Pettersson co-led his team with three hits and in the third period took a run at Keegan Kolesar who, like Lauzon, had been trying to run Canucks all game.
Pettersson and Mancini got lit up as a defence pairing, getting outshot 6-0 and outscored 2-0 while generating expected-goals-for of zero per cent. But the appetite for battle of the young Canucks is impressive.
KANE PAIN
The Canucks trade last spring for Kane was among several home-run swings that management whiffed on for this season in an effort to manufacture a bounce-back year good enough to entice Quinn Hughes to stay. They went to Plan B a while ago.
As for Kane, he didn’t (or won’t) score 25 goals for the Canucks, didn’t make the team harder to play against, didn’t help them get to the playoffs and didn’t earn a contract extension with his hometown team. He didn’t even get traded, as 31 other clubs passed on him at the deadline.

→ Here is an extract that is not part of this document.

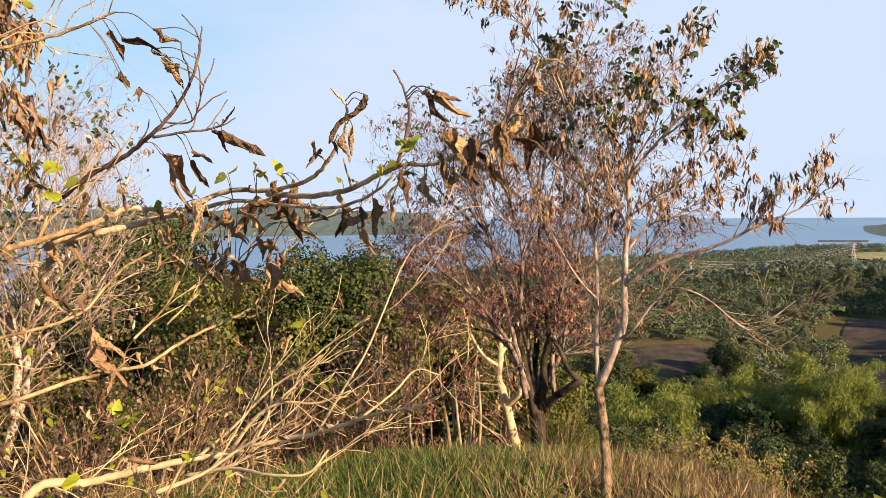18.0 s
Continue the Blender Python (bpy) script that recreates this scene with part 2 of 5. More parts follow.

But the 34-year-old winger from East Vancouver did get his 1,000th game in a Canucks uniform, and marked the achievement by scoring against the Golden Knights. In a season of unhappiness for nearly everyone around the team, Kane’s milestone is worth celebrating.
He is only the 26th British Columbian to log 1,000 NHL games, the 12th player from Metro Vancouver to do so. And he earned his millennium mark the hard way, playing for five teams and re-establishing his career after the San Jose Sharks terminated his contract in 2021.

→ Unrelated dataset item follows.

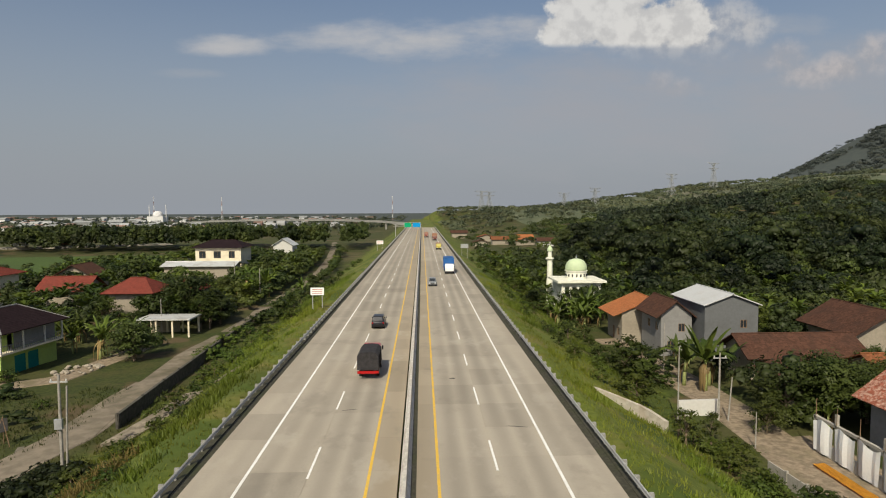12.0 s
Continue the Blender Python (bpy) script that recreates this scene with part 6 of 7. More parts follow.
def white_ruin():
    """A half-built wall with white sheets, stub columns and bars."""
    ob = thing("half_built_wall", "half-built white wall with stub columns and hanging sheets", "wall")
    for k in range(4):
        y0, y1 = 138.2 + 2.7 * k, 138.2 + 2.7 * k + 2.35
        part("wall_panel", flat(36.3, 36.45, y0, y1, GR - 0.4, -5.2), WHITE_WALL, ob)
    for k in range(5):
        y = 138.0 + 2.7 * k
        part("column", flat(36.2, 36.45, y - 0.11, y + 0.11, GR - 0.4, -3.0 + (0.9 if k in (1, 3) else 0)), PALE_PANEL, ob)
        bm = B()
        for dx in (-0.1, 0.1):
            tube(bm, (36.32 + dx, y + dx, -3.0), (36.32 + dx, y + dx * 1.4, -1.6), 0.025, 5)
        part("bars", bm, WOOD, ob)
    for k, y in enumerate((139.5, 142.2, 144.9, 147.6)):
        bm = B()
        rows = []
        for i in range(7):
            z = -3.28 - 2.75 * i / 6
            rows.append([bm.verts.new((36.10 - 0.08 * math.sin(j * 1.7 + k) - 0.16 * math.sin(math.pi * j / 6) * math.sin(0.5 + 2.2 * i / 6), y - 0.1 + (j - 3) * 0.425 * (1 - 0.02 * i), z + 0.22 * math.cos(j * 1.05 + k) * (i == 0))) for j in range(7)])
        for a, b in zip(rows, rows[1:]):
            for j in range(6):
                bm.faces.new((a[j], a[j + 1], b[j + 1], b[j]))
        part("sheet", bm, SHEET_WHITE, ob, "hanging white sheet")
    part("top_beam", flat(36.2, 36.5, 138.0, 149.0, -3.3, -3.05), PALE_PANEL, ob)
    settle(ob, (36.3, 143.5, GR))
    bm = B()
    rows = []
    for i in range(11):
        y = 137.4 + 8.2 * i / 10
        rows.append([bm.verts.new((33.9 + 0.28 * j + 0.08 * noise.noise((y, j, 0)), y, GR + 0.22 + 0.05 * noise.noise((j * 0.7, y, 4)))) for j in range(5)])
    for a, b in zip(rows, rows[1:]):
        for j in range(4):
            bm.faces.new((a[j], a[j + 1], b[j + 1], b[j]))
    bmesh.ops.solidify(bm, geom=list(bm.faces), thickness=0.05)
    single("drying_mat", bm, material("drying_grain", mottled((0.68, 0.33, 0.04), 0.12, 6, 1), 0.9), "orange mat of grain drying in the yard", "mat")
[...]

With 13 goals and 31 points in 70 games this season, Kane will probably find a sixth NHL team in free agency this summer, albeit on a low-cost, show-me deal. But he will need a better season than this one. We can say that about a lot of Canucks.
GOALIE CHOICES
Lankinen’s improved play the last eight games, an .888 save percentage deflated by a six-goal outing two weeks ago when the Canucks were completely overmatched by the Tampa Bay Lightning, is one of the few bright spots of the team’s latest losing spree.

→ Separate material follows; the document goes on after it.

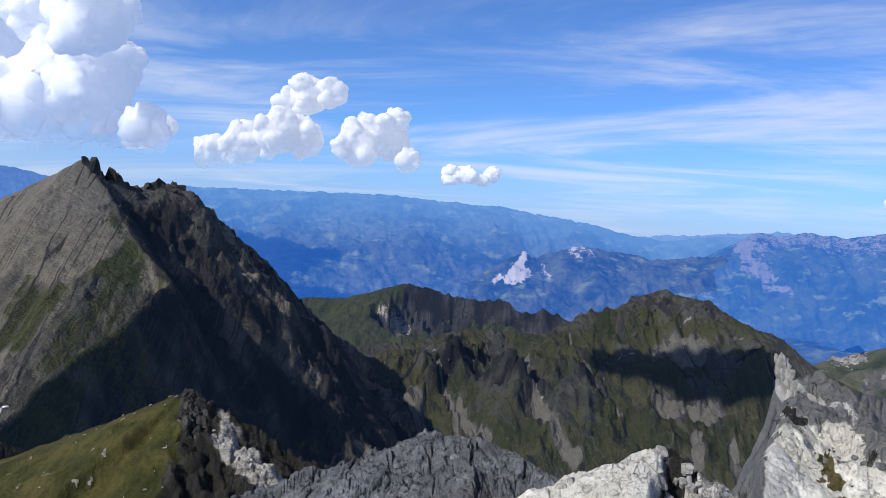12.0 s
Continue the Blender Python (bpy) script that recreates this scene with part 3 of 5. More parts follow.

With four more years under contract for Lankinen at $4.5-million, and the ongoing uncertainty about Thatcher Demko’s health, the Canucks and Foote have obviously made it a priority to try to get the goalie’s game and confidence rebuilt a little before this season ends. That’s why Lankinen is playing and minor-league callup Nikita Tolopilo is not, although the goalies will split the back-to-back games later this week.
AIN’T MISBEHAVIN’
The best thing about Tortorella’s one season in charge of the Canucks was how well he behaved with the media.
Sure, a team that was still trying to keep itself warm on the dying embers of its Stanley Cup Final run in 2011 underperformed and missed the playoffs in 2013-14 for the first time in six seasons (remember the good old days in Vancouver?). And Tortorella memorably went cuckoo-for-cocoa-puffs and tried to storm the Calgary Flames’ dressing room in order to punch Bob Hartley in the face, which he deserved.
At least, Tortorella’s suspension gave Mike Sullivan a chance to run the Canucks’ bench, and that cameo was followed by a job with the Pittsburgh Penguins and a couple of Stanley Cups.
Tortorella was simply the wrong coach at the wrong time for the Canucks.
But with reporters, he was generally accommodating and thoughtful and almost always quotable.
“I thought our best forward was David Booth,” he said after a loss in Detroit. “Which is good for him (but) that's not good for our team.”
Although he never fully articulated it, Tortorella, by then a Cup winner with Tampa Bay, was tired of being seen as a circus sideshow with the media instead of one of the best coaches of his generation.
But YouTube clips last forever, and a dozen years and three teams later, Tortorella is still dealing with the image he created during his infamous and entertaining televised dustups with the late New York Post reporter Larry Brooks and others.
“Listen, I've made a lot of mistakes along the way,” Tortorella told reporters in Las Vegas before his first game. “I answer questions; I'm going to answer them honestly. I'm not saying I'm the greatest guy in the world after games because you're in the fight with the players, and you guys need us out here, what, 10 minutes after the game, which is insane because we're still amped up.
“Sometimes emotion gets in the way. It's a good thing, it's a bad thing, right? We all make some mistakes doing it. I'm going to do the best I can for you guys, and I'll never lie to you.”
I was wrong in thinking when Tortorella bombed in Vancouver that the end of his time as an NHL coach was near because the league evolves and eventually people fall behind. But Tortorella, with an Olympic gold medal freshly added to his sock drawer, has kept up and can still coach. That’s why NHL teams keep hiring him.